I don't know what to learn from these experiences.
I cannot stop blaming myself for failing to support my family. That responsibility primarily falls on me and I'm not doing my job.
And yesterday it all went to hell in a seven-layer deathcake. Conversations are starting to fall silent in my house; the good-natured banter and silliness that both my husband and son are masters of, and which I am the "straight man" for, have stopped. We are more subdued. We are both unemployed, my husband and I, and the most intense makeovers and efforts to ensure that we interview in the language of the corporate domain we're trying to enter are ongoing and ineffective; there is always someone who says it better, or who manages somehow to finesse the interview, or who is just more likable. Because employers use different words and don't recognize synonyms, I have to conclude that an applicant that tries to describe relevant experience in another corporation's language--because that's what's in the portfolio--is doomed to fail.
The employment department wants me to self-employ and write a business plan because their jobs can't help me: I don't get ruled out on competence, I get ruled out on being too: too well-educated, too well-paid previously, and of the course the normal sort get unnerved by all those contract gigs, which looks like "too many jobs" if you're the average person who sits at a job for years before going to sit at another job for years.
To the best of my knowledge, there's no way to write a business plan if it starts with the goal of becoming a selling writer. What do I have to set against this? One miserable story in competition and two more in progress, a couple of theological essays, and a couple of metaphors knocking around trying to become "sticky." You writers know what I mean.

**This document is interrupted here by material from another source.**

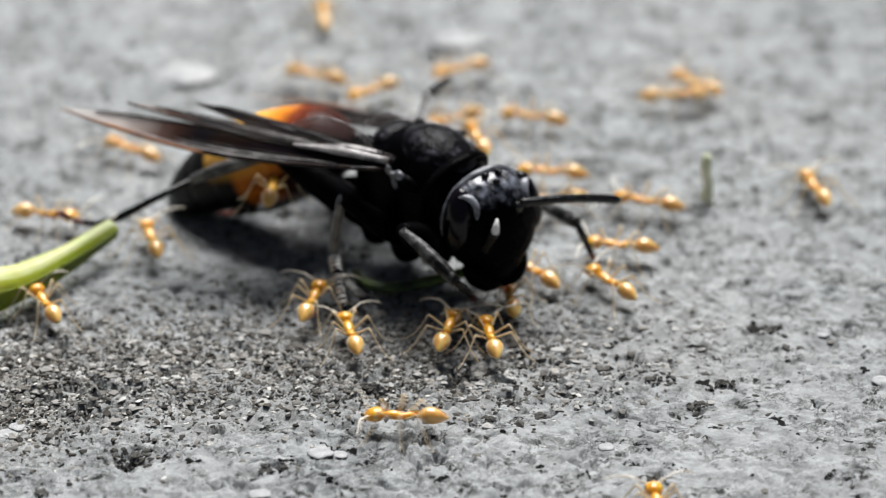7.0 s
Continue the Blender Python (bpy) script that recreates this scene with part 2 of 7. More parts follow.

I've started to answer ads in other parts of the country. Washington DC isn't going to work---way too expensive to support myself there as well as support my existing house. San Antonio TX might work if I can get a relo package and learn to eat barbecue without wearing it. Seattle is potentially a go, again if I dissolve my last IRA/401(k) and use it to live on, but that seems dicey for a job likely to be temporary and assuming I even get an offer. (See offer history, above.)
My husband and I would have to live apart. He's not going anywhere. He has a church group and a choir space, and it's inconceivable that he move.
It has been a bloody, mind-raping, bone-splintering slide and I can't do it anymore. What do people do? I'm afraid to ask gonzerd, who'd recently posted something to the effect of being homeless.
I do have an interview tomorrow that I heard about just five minutes ago.
I feel hope and fear. I'm afraid my desperation may show, that I'll miss the cues, that I will again fail to connect and watch this slip out of my reach while the other candidate just makes friends and money.
I can't make friends, apparently. All I can do is solve problems. That's worth nothing in a world that appears to be committed to teamwork as a definition for conformance and common language.
Maybe, now, I can sleep.
I think, I'll wear a business suit tomorrow. Please send me spiritual/virtual support tomorrow morning if you are able. I need my God, who knows what I need before I even ask it--but I ask.